The Glass Menagerie
Written by Tennessee Williams
Directed by Gordon Edelstein
Starring Judith Ivey, Patch Darragh, Keira Keeley, Michael Mosley
March 5-June 13, 2010
Laura Pels Theater
111 West 46th Street
roundabouttheatre.org
Thanks to director Gordon Edelstein, The Glass Menagerie emerges as a classic play that remains indestructible, surviving the sort of directorial misconduct usually heaped on Shakespeare.

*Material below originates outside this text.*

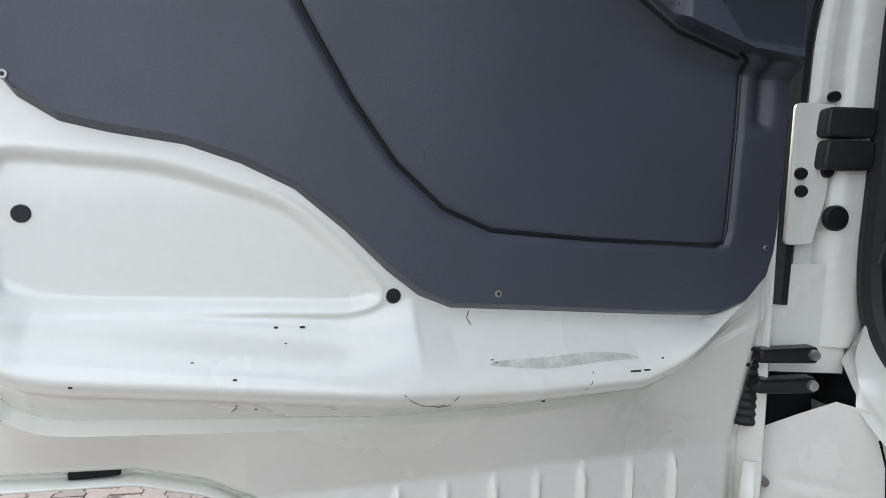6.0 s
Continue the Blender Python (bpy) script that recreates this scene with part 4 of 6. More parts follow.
def step_tread(label, poly, ztop, h, mat, rim, bars, teeth=True, rim_mat=None, rim_h=None):
    """bars: for each set of bars its direction in degrees, its pitch and the offset of one bar."""
    st = new("step")
    st.parent = truck
    st["label"] = label
    n = len(poly)
    c = Vector((sum(p[0] for p in poly) / n, sum(p[1] for p in poly) / n))
    def shrink(k):
        out = []
        for i, p in enumerate(poly):
            a, b = Vector(poly[i - 1]), Vector(poly[(i + 1) % n])
            t = (b - a).normalized()
            nn = Vector((-t.y, t.x))
            if nn.dot(c - Vector(p)) < 0:
                nn = -nn
            q = Vector(p) + nn * k
            out.append((q.x, q.y))
        return out
    inner = shrink(rim)
    rows = []
    rh = rim_h or h
    for ring, z in ((poly, ztop - rh), (poly, ztop - 0.004), (shrink(0.002), ztop), (shrink(rim - 0.001), ztop), (inner, ztop - 0.003), (inner, ztop - rh), (poly, ztop - rh)):
        rows.append([(x, y, z) for x, y in ring])
    v1, f1 = loft(rows)
    mesh_ob("rim", v1, f1, rim_mat or mat, st, smooth=40)
    for level, (ang, pitch, phase) in enumerate(bars):
        d = Vector((math.cos(radians(ang)), math.sin(radians(ang))))
        nn = Vector((-d.y, d.x))
        mid = round((nn.dot(c) - phase) / pitch)
        for k in range(mid - 12, mid + 13):
            p = c + nn * (k * pitch + phase - nn.dot(c))
            for t0, t1 in clip_line(inner, p, d):
                if t1 - t0 < 0.012:
                    continue
                a, b = p + d * (t0 - 0.002), p + d * (t1 + 0.002)
                w = nn * 0.0036
                wt_ = nn * 0.0021
                zz = ztop - 0.003 - 0.0012 * level
                v = [(*(a + w), ztop - h), (*(a - w), ztop - h), (*(b - w), ztop - h), (*(b + w), ztop - h), (*(a + wt_), zz), (*(a - wt_), zz), (*(b - wt_), zz), (*(b + wt_), zz)]
                f = [(0, 1, 2, 3), (4, 5, 6, 7), (0, 1, 5, 4), (2, 3, 7, 6), (0, 3, 7, 4), (1, 2, 6, 5)]
                mesh_ob("tread_bar", v, f, mat, st, smooth=0)
    if teeth:
        pts = along([(*p, 0) for p in poly + poly[:1]], 0.0085)
        V, F = [], []
        for p in pts:
            q = Vector((p.x, p.y))
            q = q + (c - q).normalized() * 0.003
            v2, f2 = box_data(q.x, q.y, ztop + 0.0002, 0.0040, 0.0040, 0.0022)
            V, F = merged((V, F), (v2, f2))
        mesh_ob("rim_teeth", V, F, mat, st, smooth=0)
    return st


UP = rounded([(-0.027, 0.203), (0.096, 0.166), (0.112, 0.150), (0.152, -0.13), (0.150, -0.158), (0.044, -0.180), (-0.005, -0.172), (-0.018, -0.131), (-0.030, 0.089)],
             [0.005, 0.01, 0.01, 0.01, 0.02, 0.02, 0.02, 0.02, 0.02], 3)
LOWS = rounded([(-0.002, 0.236), (0.048, 0.226), (0.060, 0.198), (0.085, 0.025), (0.110, -0.146), (0.100, -0.172), (0.024, -0.186), (-0.045, -0.184), (-0.068, -0.154), (-0.076, 0.007), (-0.062, 0.164), (-0.04, 0.215)], 0.015, 3)
TOPS = rounded([(0.130, 0.140), (0.150, 0.152), (0.252, 0.160), (0.284, 0.118), (0.294, -0.016), (0.37, -0.254), (0.447, -0.387), (0.40, -0.50), (0.30, -0.45), (0.213, -0.262), (0.158, -0.236), (0.138, -0.053)],
               [0.006, 0.006, 0.01, 0.01, 0.01, 0.01, 0.01, 0.01, 0.01, 0.01, 0.014, 0.01], 3)
SANDY_ALU = material("sandy_aluminium", (0.55, 0.51, 0.47), 0.6, metal=0.2, second=(0.42, 0.37, 0.32), stain_scale=20, grain=0.2, grain_scale=200, bump=0.3, bump_scale=220)
step_tread("worn aluminium middle step with diamond grating", UP, 0.822, 0.034, ALU, 0.007, ((62.5, 0.0415, -0.010), (143, 0.043, -0.015)), rim_h=0.017)
step_tread("worn aluminium lower step with diamond grating", LOWS, 0.452, 0.032, ALU, 0.007, ((53.3, 0.049, 0.008), (139, 0.0425, -0.048)), rim_mat=SANDY_ALU)
step_tread("dirty aluminium upper step with diamond grating", TOPS, 1.165, 0.034, ALU_DIRT, 0.008, ((40, 0.050, 0.0), (140, 0.050, 0.0)))
# plate added below the grating; mud brown carries the shade of the openings
v1, f1 = prism([(0.21 + (x - 0.21) * 0.97, y * 0.985) for x, y in TOPS], 1.122, 1.129, "z")
mesh_ob("step_tray", v1, f1, material("mud_and_shade_brown", (0.10, 0.085, 0.068), 0.9, stain=0.3, stain_scale=20, grain=0.3, bump=0.6), truck, "mud-brown plate added under the upper step as the shade of its openings")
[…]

Through Tom’s narration, Williams has already planted in the script itself that this is a memory play. So when Edelstein frames his version by showing Tom as a writer in a rundown hotel room feverishly typing his story—which he reads aloud from his own script, sometimes even echoing the dialogue of the other characters—it’s pretty much the most pointless and redundant directorial intrusion in recent memory.
Edelstein’s The Glass Menagerie is instead a memory play of the most obvious kind, set in the single dingy hotel room which doubles as the Wingfield’s residence. Missing the terrace and fire escape which are integral to the play, this staging plays out in a musty room that has a bed, a writing desk, a victrola and a small table with chairs, all of which unsatisfactorily stand in for their dilapidated but genteel home. And Laura’s menagerie, which is thoughtlessly confined to that desk next to Tom’s typewriter, never has the chance to become anything more than a mere afterthought.
In such a rudderless production, the actors must be counted on to snap the play back into focus, but that’s not forthcoming here. Patch Darragh has neither the charm nor the bearing that Tom minimally needs, relying on sarcastic replies and outbursts which are more Edelstein than Williams. The nuances of this young man, trying to exorcise so many personal demons, are beyond him.
Keira Keeley lays on the pathos of the troubled Laura with a trowel, mitigating sympathy for her. And her limp is so pronounced that it becomes absurd when everyone else remarks upon it being barely noticeable. At least when Michael Mosley’s Jim appears, his energetically one-note performance nudges Keeley to rein in her whininess, resulting in this production’s most effective scene. (Of course, the writing has a lot to do with it.)
Although Judith Ivey commands the stage as Amanda, with her cartoonish Southern accent and constant bellowing add up to a colorful caricature, not one of Williams’ most fully-realized characters. Edelstein has treated The Glass Menagerie like Laura’s poor unicorn.